▸ **Problem statement**
Write the data below out exactly as it stands. Do not include the pictures.

** start of Data section **

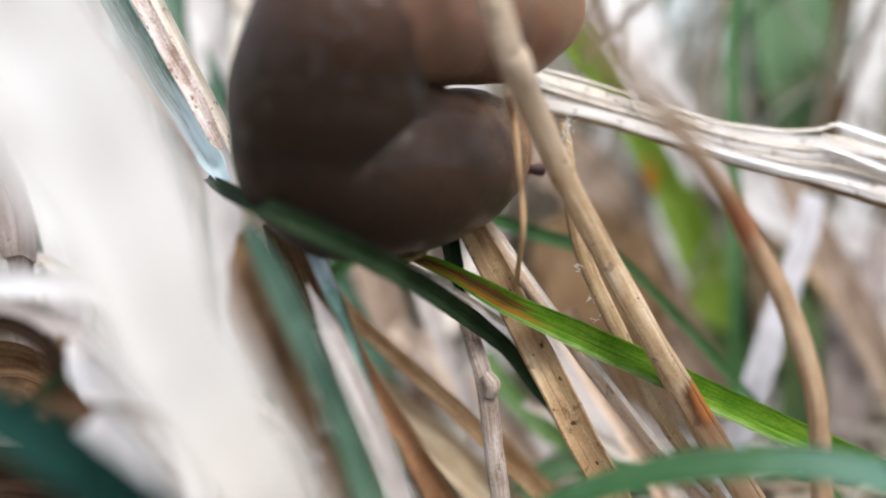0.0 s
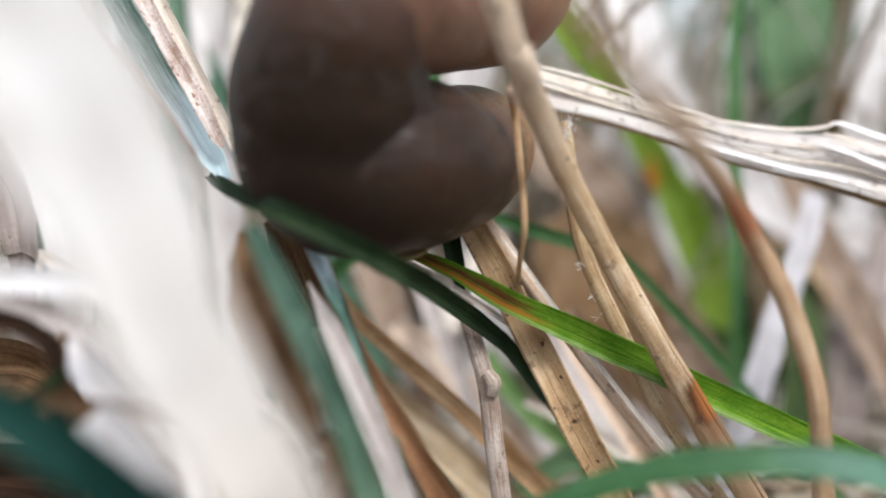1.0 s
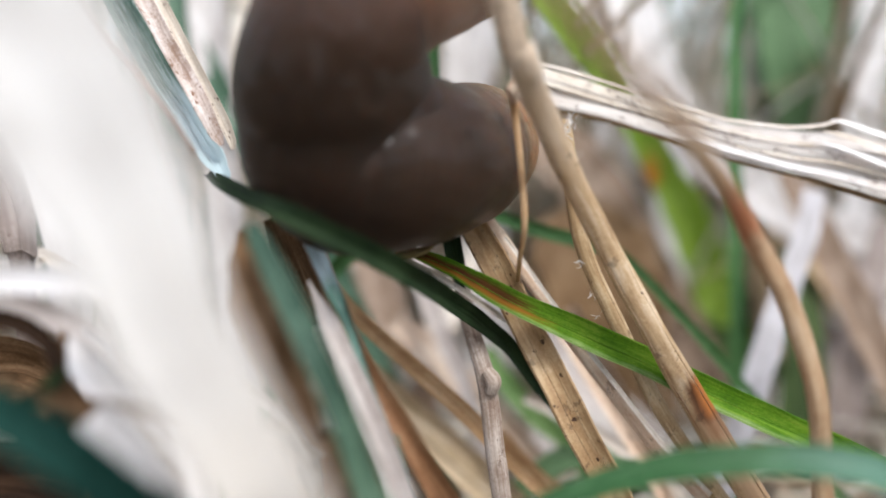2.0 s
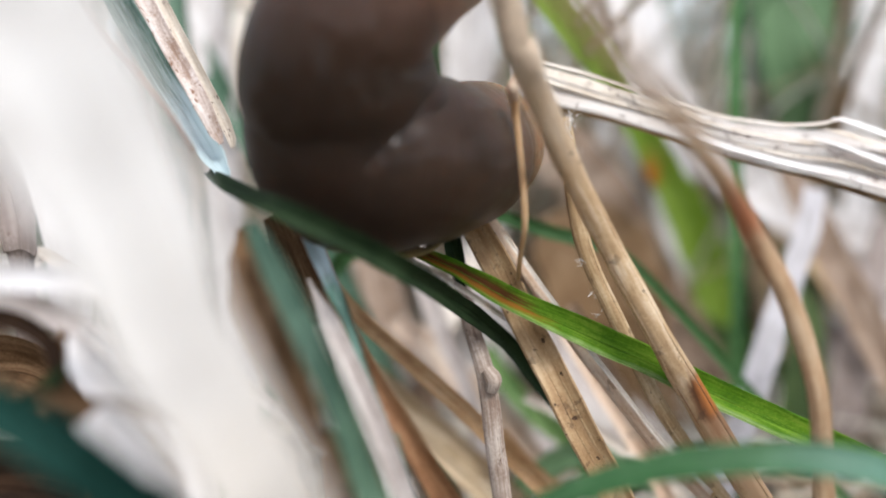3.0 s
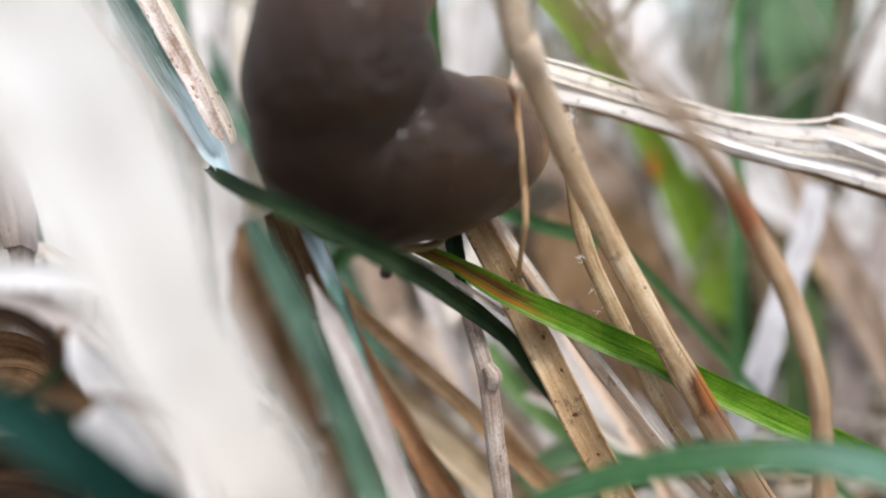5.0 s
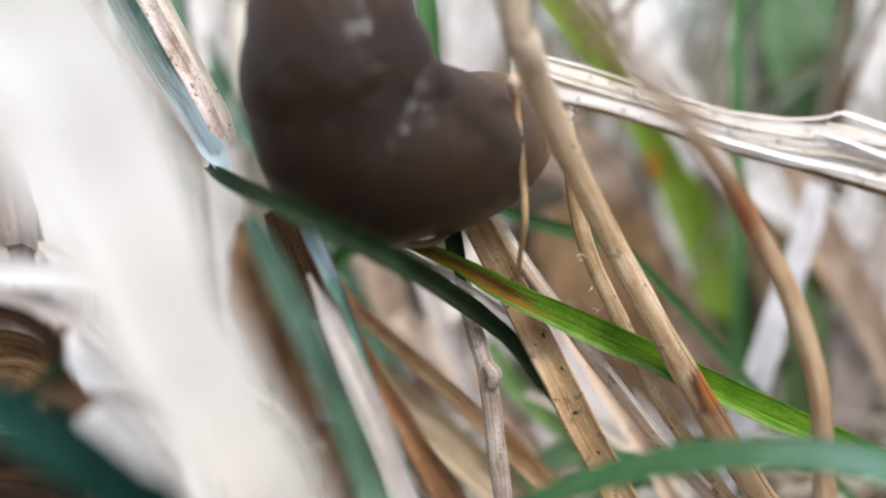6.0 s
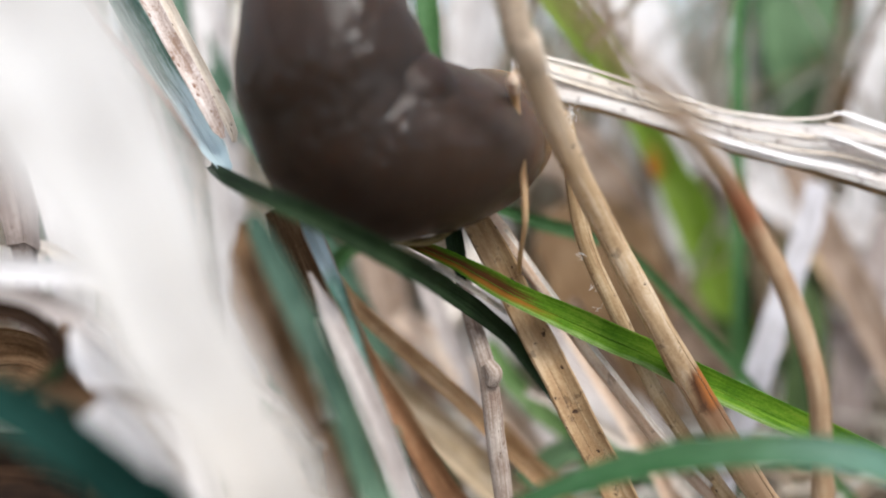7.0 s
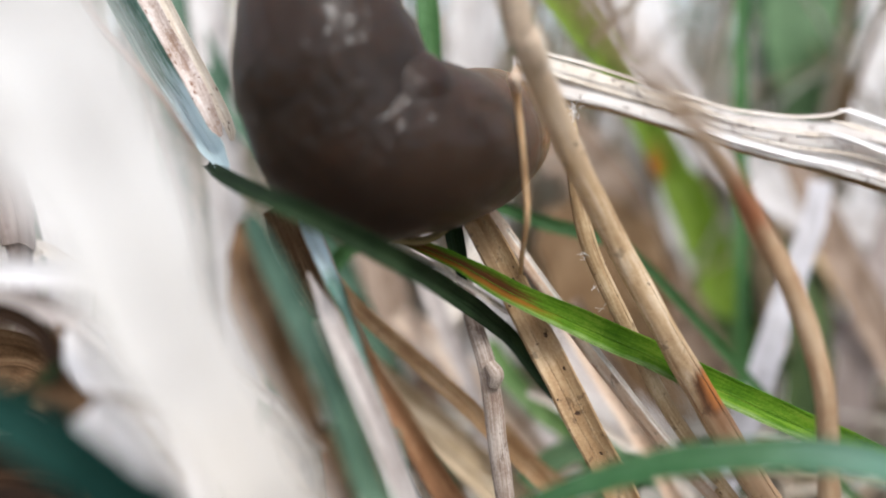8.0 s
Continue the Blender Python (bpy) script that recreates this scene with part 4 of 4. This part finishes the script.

** end of Data section **

▸ **The answer**
0.0 s
1.0 s
2.0 s
3.0 s
5.0 s
6.0 s
7.0 s
8.0 s
Continue the Blender Python (bpy) script that recreates this scene with part 4 of 4. This part finishes the script.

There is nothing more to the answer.